In many parks, cutbacks have shown up in the popular campfire
programs in which rangers give talks on the park's natural and
cultural features.
Barb Maynes, Olympic National Park spokeswoman, said that in
1994 the park had nightly programs in each of the park's three
main campgrounds. Those events were scaled back in the face of
ranger shortages.
In 2002 the park gave 229 campfire programs, Maynes said.
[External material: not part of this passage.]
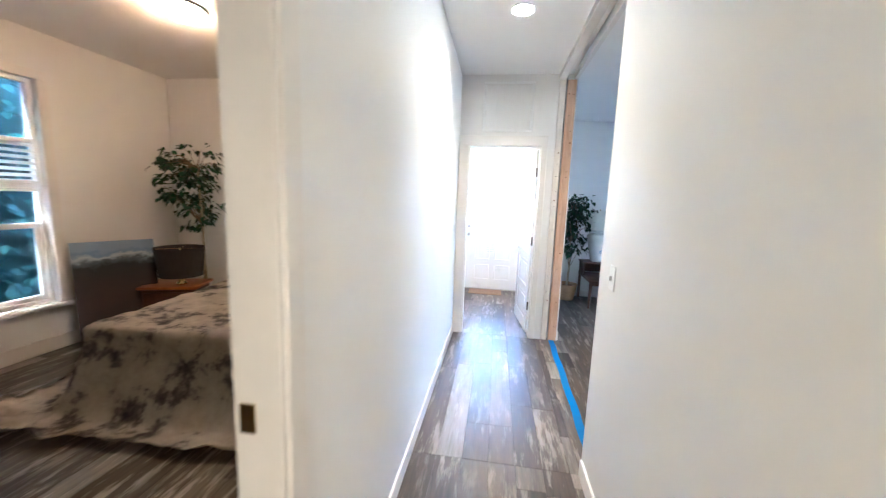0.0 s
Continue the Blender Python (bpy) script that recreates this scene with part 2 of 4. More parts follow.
BRONZE = surface("tarnished_bronze", (0.055, 0.038, 0.026), (0.10, 0.072, 0.050), 0.4, 20, 0.8)
GLOW_WARM = glowing("lit_diffuser", (1.0, 0.82, 0.62), 0.8)

# ---- mesh helpers ----


def add_box(bm, x0, y0, z0, x1, y1, z1, bevel=0.0, seg=1):
    r = bmesh.ops.create_cube(bm, size=1.0, matrix=Matrix.Translation(((x0 + x1) / 2, (y0 + y1) / 2, (z0 + z1) / 2)) @ Matrix.Diagonal((abs(x1 - x0), abs(y1 - y0), abs(z1 - z0), 1)))
    if bevel:
        edges = list({e for v in r["verts"] for e in v.link_edges})
        bmesh.ops.bevel(bm, geom=edges, offset=bevel, segments=seg, affect="EDGES", profile=0.5)
    return bm


def box(x0, y0, z0, x1, y1, z1, bevel=0.0, seg=1):
    return add_box(bmesh.new(), x0, y0, z0, x1, y1, z1, bevel, seg)


def add_lathe(bm, profile, n=24, at=(0, 0, 0), cap=True):
    rings = []
    for r, z in profile:
        rings.append([bm.verts.new((at[0] + r * math.cos(2 * math.pi * i / n), at[1] + r * math.sin(2 * math.pi * i / n), at[2] + z)) for i in range(n)])
    for a, b in zip(rings, rings[1:]):
        for i in range(n):
            bm.faces.new((a[i], a[(i + 1) % n], b[(i + 1) % n], b[i]))
    if cap:
        bm.faces.new(list(reversed(rings[0])))
        bm.faces.new(rings[-1])
    return bm


def lathe(profile, n=24, at=(0, 0, 0), cap=True):
    return add_lathe(bmesh.new(), profile, n, at, cap)


def add_tube(bm, points, radii, n=8):
    """A tapered tube through the points."""
    pts = [Vector(p) for p in points]
    rings = []
    for i, p in enumerate(pts):
        d = (pts[min(i + 1, len(pts) - 1)] - pts[max(i - 1, 0)]).normalized()
        q = d.to_track_quat("Z", "Y").to_matrix()
        rings.append([bm.verts.new(p + q @ Vector((radii[i] * math.cos(2 * math.pi * k / n), radii[i] * math.sin(2 * math.pi * k / n), 0))) for k in range(n)])
    for a, b in zip(rings, rings[1:]):
        for k in range(n):
            bm.faces.new((a[k], a[(k + 1) % n], b[(k + 1) % n], b[k]))
    bm.faces.new(list(reversed(rings[0])))
    bm.faces.new(rings[-1])
    return bm


def tube(points, radii, n=8):
    return add_tube(bmesh.new(), points, radii, n)


def extrude_outline(outline, y0, y1, bevel=0.0, seg=2):
    """A closed outline in x and z, given thickness along y."""
    bm = bmesh.new()
    a = [bm.verts.new((x, y0, z)) for x, z in outline]
    b = [bm.verts.new((x, y1, z)) for x, z in outline]
    n = len(outline)
    f0, f1 = bm.faces.new(a), bm.faces.new(list(reversed(b)))
    for i in range(n):
        bm.faces.new((a[(i + 1) % n], a[i], b[i], b[(i + 1) % n]))
    bmesh.ops.recalc_face_normals(bm, faces=bm.faces[:])
    if bevel:
        edges = list({e for f in (f0, f1) for e in f.edges})
        bmesh.ops.bevel(bm, geom=edges, offset=bevel, segments=seg, affect="EDGES", profile=0.5)
    return bm


def mesh_of(name, bm, material, smooth=40):
    me = bpy.data.meshes.new(name)
    bmesh.ops.recalc_face_normals(bm, faces=bm.faces[:])
    bm.to_mesh(me)
    bm.free()
    me.materials.append(material)
    if smooth:
        me.shade_smooth()
        me.set_sharp_from_angle(angle=radians(smooth))
    return me


def part(name, bm, material, parent, label="", m=None, smooth=40):
    ob = new(name, mesh_of(name, bm, material, smooth))
    ob.parent = parent
    if m is not None:
        ob.matrix_basis = m
    if label:
        ob["label"] = label
    return ob


def thing(name, m, label, category, group=""):
    return_ob = new(name)
    return_ob.empty_display_size = 0.1
    return_ob.matrix_basis = m
    return tagged(return_ob, label, category, group)


def setting(name, bm, material, label="", smooth=40):
    return tagged(new(name, mesh_of(name, bm, material, smooth)), label, "", "", "structure")


def setting_root(name, label=""):
    return tagged(new(name), label, "", "", "structure")


def wall(name, axis, c0, c1, a0, a1, z0, z1, holes=(), material=None, label="off-white painted plasterboard wall"):
    """A wall across x (axis x, along y) or across y (axis y, along x), with holes (a0, a1, z0, z1) cut right through."""
    us = sorted({a0, a1, *[h[0] for h in holes], *[h[1] for h in holes]})
    vs = sorted({z0, z1, *[h[2] for h in holes], *[h[3] for h in holes]})

    def solid(i, j):
        if not (0 <= i < len(us) - 1 and 0 <= j < len(vs) - 1):
            return False
        u, v = (us[i] + us[i + 1]) / 2, (vs[j] + vs[j + 1]) / 2
        return not any(h[0] < u < h[1] and h[2] < v < h[3] for h in holes)

    bm = bmesh.new()

    def quad(ps):
        bm.faces.new([bm.verts.new(p if axis == "x" else (p[1], p[0], p[2])) for p in ps])

    for i in range(len(us) - 1):
        for j in range(len(vs) - 1):
            if not solid(i, j):
                continue
            u0, u1, v0, v1 = us[i], us[i + 1], vs[j], vs[j + 1]
            for c in (c0, c1):
                quad([(c, u0, v0), (c, u1, v0), (c, u1, v1), (c, u0, v1)])
            if not solid(i - 1, j):
                quad([(c0, u0, v0), (c1, u0, v0), (c1, u0, v1), (c0, u0, v1)])
            if not solid(i + 1, j):
                quad([(c0, u1, v0), (c1, u1, v0), (c1, u1, v1), (c0, u1, v1)])
            if not solid(i, j - 1):
                quad([(c0, u0, v0), (c1, u0, v0), (c1, u1, v0), (c0, u1, v0)])
            if not solid(i, j + 1):
                quad([(c0, u0, v1), (c1, u0, v1), (c1, u1, v1), (c0, u1, v1)])
    bmesh.ops.remove_doubles(bm, verts=bm.verts[:], dist=0.0005)
    return setting(name, bm, material or WALL, label, 30)


# ---- structure ----
XL, XR = -0.306, 0.662          # hall side walls
GAP0, GAP1 = 0.797, 0.807       # the seam between the two halves of the house
XB = 0.905                      # living room side of the seam
FAR0, FAR1, XF = 0.734, 0.747, 0.846  # the same three at the entry's wall
XE = 5.145                      # window wall
YS, YN = 1.885, 5.942           # loveseat wall, end wall
YH = 3.872                      # hall end wall
XBED = -3.78                    # bedroom window wall
H = 2.756
TOP = 2.80
W1, W2 = (4.015, 4.909), (2.947, 3.845)
WZ = (0.435, 2.357)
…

In
2005 there were 138 campfire programs -- 25 of which were funded
and presented by the Kodak Corp.
"The Kodak programs have been discontinued for this year,"
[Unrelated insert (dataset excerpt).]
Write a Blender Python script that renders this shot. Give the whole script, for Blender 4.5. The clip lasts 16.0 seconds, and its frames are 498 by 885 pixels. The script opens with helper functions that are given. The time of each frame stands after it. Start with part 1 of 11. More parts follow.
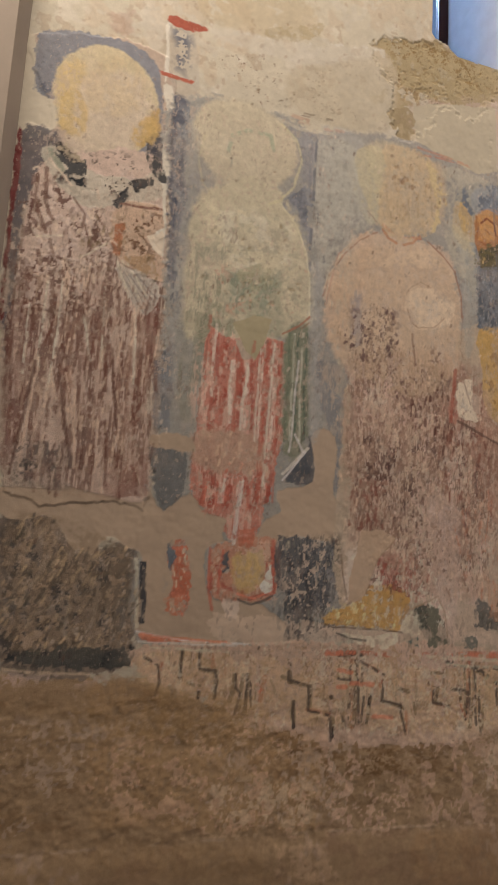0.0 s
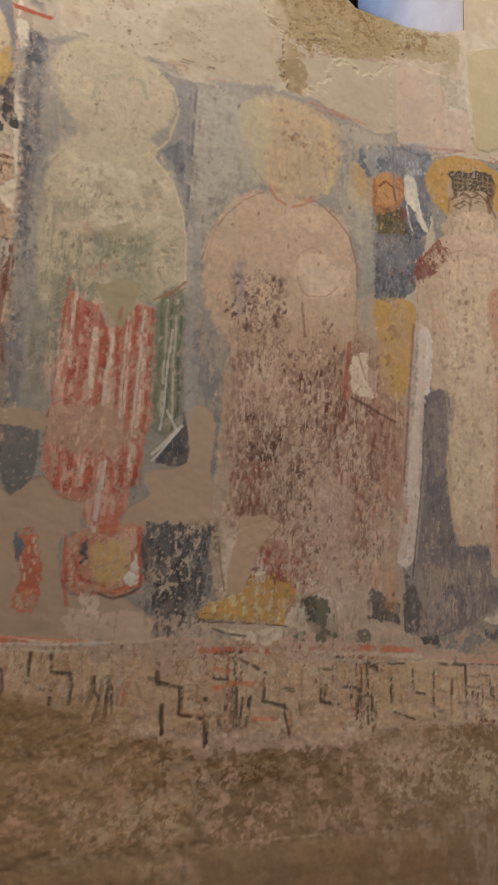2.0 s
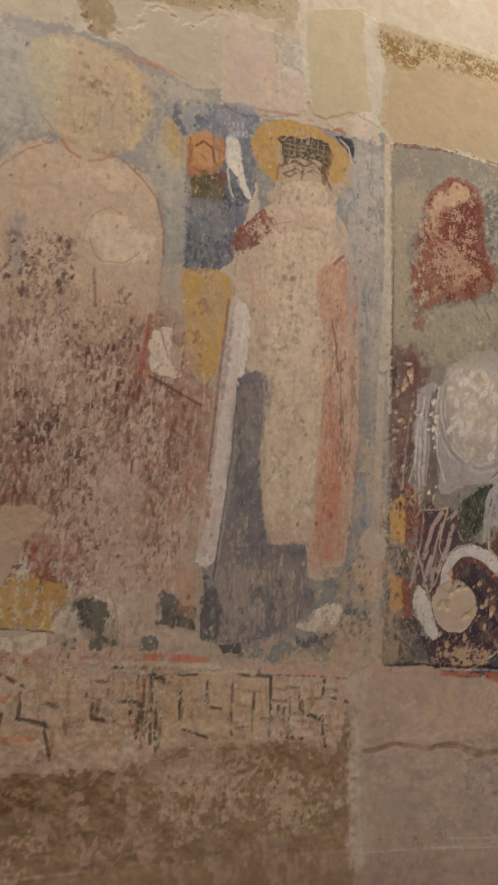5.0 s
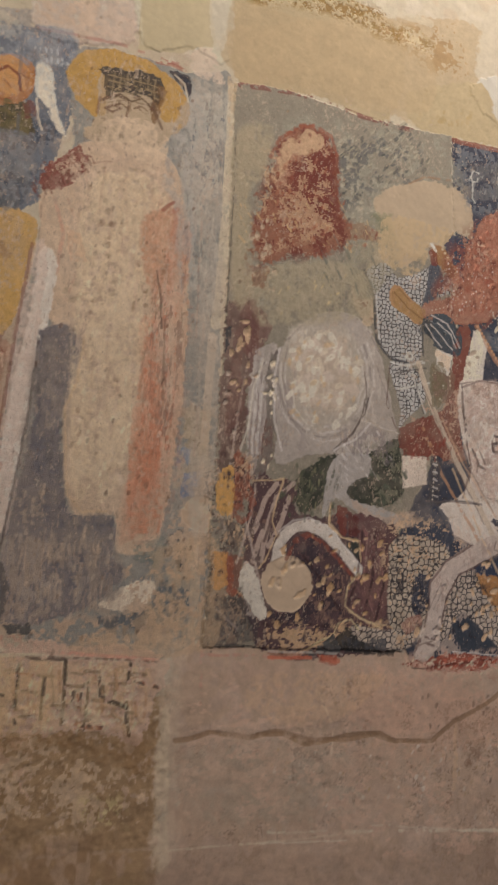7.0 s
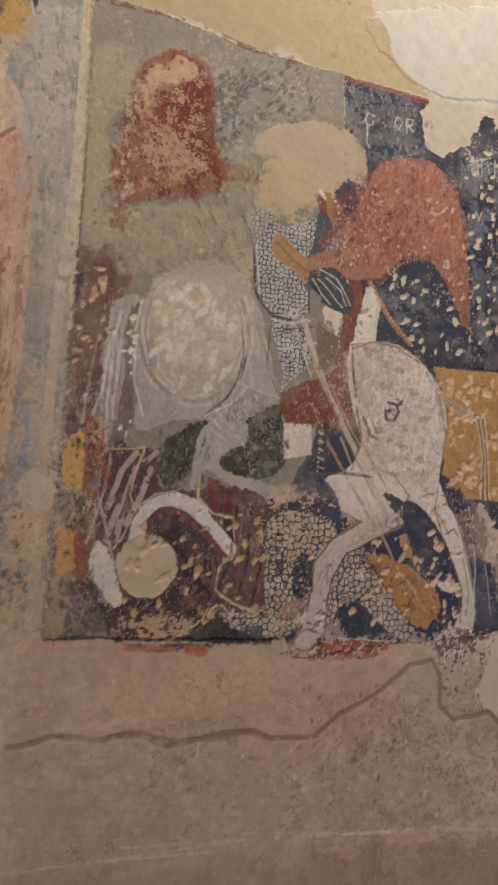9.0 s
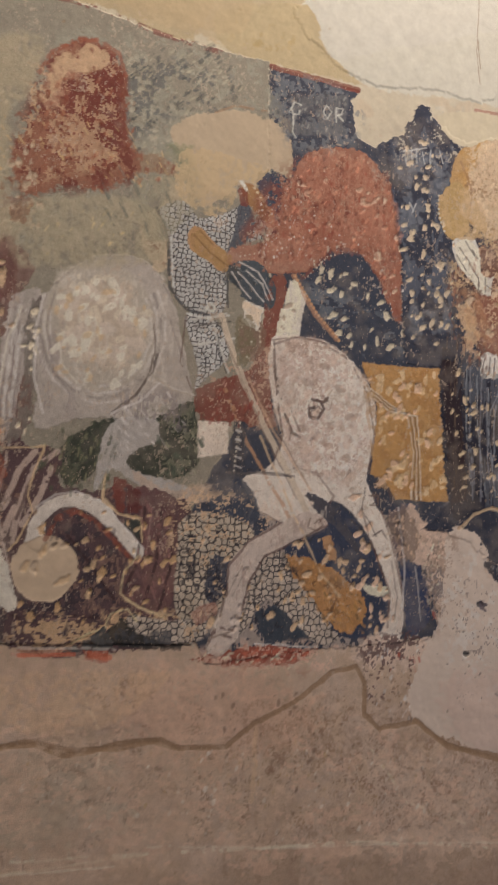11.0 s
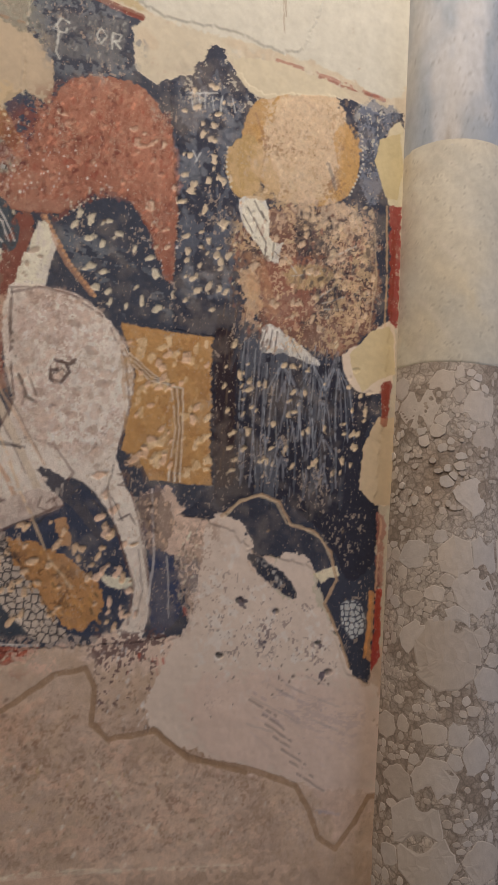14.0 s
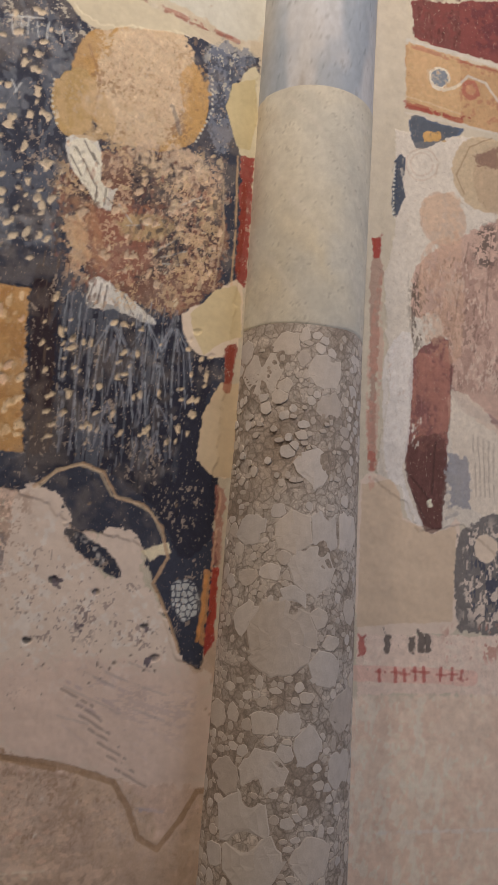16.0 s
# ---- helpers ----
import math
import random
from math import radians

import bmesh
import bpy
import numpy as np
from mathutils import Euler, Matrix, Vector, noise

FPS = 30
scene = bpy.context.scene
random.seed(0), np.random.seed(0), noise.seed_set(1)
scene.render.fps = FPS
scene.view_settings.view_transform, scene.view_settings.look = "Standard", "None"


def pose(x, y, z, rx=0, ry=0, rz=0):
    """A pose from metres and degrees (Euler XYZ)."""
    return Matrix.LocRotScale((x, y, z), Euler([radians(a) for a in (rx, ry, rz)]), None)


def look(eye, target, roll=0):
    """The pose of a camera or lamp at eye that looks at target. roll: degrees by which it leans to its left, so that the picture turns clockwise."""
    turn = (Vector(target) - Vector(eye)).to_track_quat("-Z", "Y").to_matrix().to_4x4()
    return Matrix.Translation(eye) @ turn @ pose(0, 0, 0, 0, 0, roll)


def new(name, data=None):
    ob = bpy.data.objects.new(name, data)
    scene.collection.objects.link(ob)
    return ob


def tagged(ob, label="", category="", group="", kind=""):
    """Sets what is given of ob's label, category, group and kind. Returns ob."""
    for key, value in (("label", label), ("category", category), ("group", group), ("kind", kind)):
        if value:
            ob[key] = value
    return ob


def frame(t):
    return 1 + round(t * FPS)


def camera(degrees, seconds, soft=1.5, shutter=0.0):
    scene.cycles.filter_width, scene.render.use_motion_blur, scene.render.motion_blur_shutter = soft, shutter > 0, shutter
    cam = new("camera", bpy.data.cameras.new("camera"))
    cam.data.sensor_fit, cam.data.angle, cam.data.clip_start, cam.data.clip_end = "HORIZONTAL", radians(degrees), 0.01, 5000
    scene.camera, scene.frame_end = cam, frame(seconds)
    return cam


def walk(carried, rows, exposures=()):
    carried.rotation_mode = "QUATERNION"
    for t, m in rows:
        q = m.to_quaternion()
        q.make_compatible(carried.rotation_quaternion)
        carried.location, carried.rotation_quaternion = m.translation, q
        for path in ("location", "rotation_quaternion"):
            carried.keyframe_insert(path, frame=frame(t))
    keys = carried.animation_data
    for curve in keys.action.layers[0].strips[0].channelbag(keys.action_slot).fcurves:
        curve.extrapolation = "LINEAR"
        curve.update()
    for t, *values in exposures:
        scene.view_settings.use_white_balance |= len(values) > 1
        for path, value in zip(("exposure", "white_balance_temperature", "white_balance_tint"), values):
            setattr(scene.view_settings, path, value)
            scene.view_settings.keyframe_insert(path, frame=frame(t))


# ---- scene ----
cam = camera(36.9, 16.0, soft=1.0)
METRES, EYE, TILT, LEAN, TURN = 2.75, 1.6, 0.0, 0.0, 0.0
ROWS = [
    (0.0, 0.0, 0.0, 0.0, -0.57, 10.09, -3.19),
    (0.5, 0.0215, 0.0115, 0.0001, -1.71, 10.02, -3.32),
    (1.0, 0.0432, 0.0287, -0.0008, -2.74, 9.98, -3.16),
    (1.5, 0.066, 0.054, -0.0011, -3.44, 9.94, -2.73),
    (2.0, 0.0859, 0.0713, -0.0001, -3.79, 9.85, -2.34),
    (2.5, 0.1226, 0.0858, -0.0009, -4.03, 9.71, -2.26),
    (3.0, 0.1631, 0.0917, 0.0002, -4.31, 9.57, -2.46),
    (5.5, 0.2844, 0.1614, 0.0014, -8.43, 10.56, -2.84),
    (6.0, 0.3329, 0.1761, 0.0003, -8.83, 10.53, -2.88),
    (6.5, 0.3763, 0.1808, -0.0002, -9.51, 10.12, -2.97),
    (7.0, 0.4062, 0.1906, -0.002, -10.57, 9.59, -3.03),
    (7.5, 0.4235, 0.2092, -0.0051, -12.0, 9.25, -2.96),
    (8.0, 0.455, 0.2379, -0.0045, -13.47, 9.01, -2.67),
    (8.5, 0.4795, 0.2599, -0.0056, -14.54, 8.85, -2.3),
    (11.0, 0.6053, 0.2638, -0.0047, -13.4, 9.26, -2.2),
    (11.5, 0.6187, 0.2645, -0.0049, -15.05, 9.33, -2.51),
    (12.0, 0.6468, 0.2813, -0.0067, -17.13, 9.32, -2.85),
    (12.5, 0.678, 0.3044, -0.008, -19.18, 9.31, -3.13),
    (13.0, 0.696, 0.3201, -0.0065, -20.6, 9.34, -3.37),
    (13.5, 0.7247, 0.3218, -0.005, -21.43, 9.4, -3.59),
    (14.0, 0.7663, 0.3148, -0.0024, -21.96, 9.25, -3.84),
    (14.5, 0.8023, 0.3082, -0.004, -22.74, 9.04, -4.14),
    (15.0, 0.8287, 0.3058, -0.0068, -23.74, 8.78, -4.32),
    (15.5, 0.856, 0.3198, -0.0094, -25.08, 8.69, -4.23),
    (16.0, 0.8902, 0.3319, -0.0082, -26.52, 8.85, -3.8),
]
walk(cam, [(t, pose(0, 0, EYE, TILT, LEAN, TURN) @ pose(METRES * x, METRES * y, METRES * z, 90 + pitch, roll, yaw)) for t, x, y, z, yaw, pitch, roll in ROWS])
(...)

Maynes said. "I guess they're going through belt-tightening
too."
As with other parks, volunteers are replacing professional
rangers to escort nature hikes, she said, and visitor center
hours have been trimmed.
Most of North Cascades National Park's vacancies are in
administrative jobs, says park superintendent Bill Paleck, so
visitors won't notice anything amiss this summer.
But if tight budgets continue, he said, next year's visitors
will see reduced visitor center hours, fewer wilderness rangers,
slower response time from rangers in law enforcement and dirtier
campground restrooms.
Park advocates are watching the resource squeeze with a growing
sense of alarm.
Endangered rangers
Sean Smith, northwest regional director of the National Parks
and Conservation Association, a parks watchdog group which
formed in 1919, said his organization would like to see the
federal government work seriously to eliminate the maintenance
backlog and hire more rangers.
Smith called rangers the "indicator species" that reveals the
health of national parks.
"You see the park one way when you enter it and when you hear a
ranger talk about it you see it in depth," he said. "The tragedy
is that people don't know what they're losing."
Smith said his organization is working on legislation that would
establish a check-off on income tax forms to support the Park
Service.
"The Park Service is on a wing and a prayer and chewing gum," he
said. "And it won't be much longer before the wheels come off."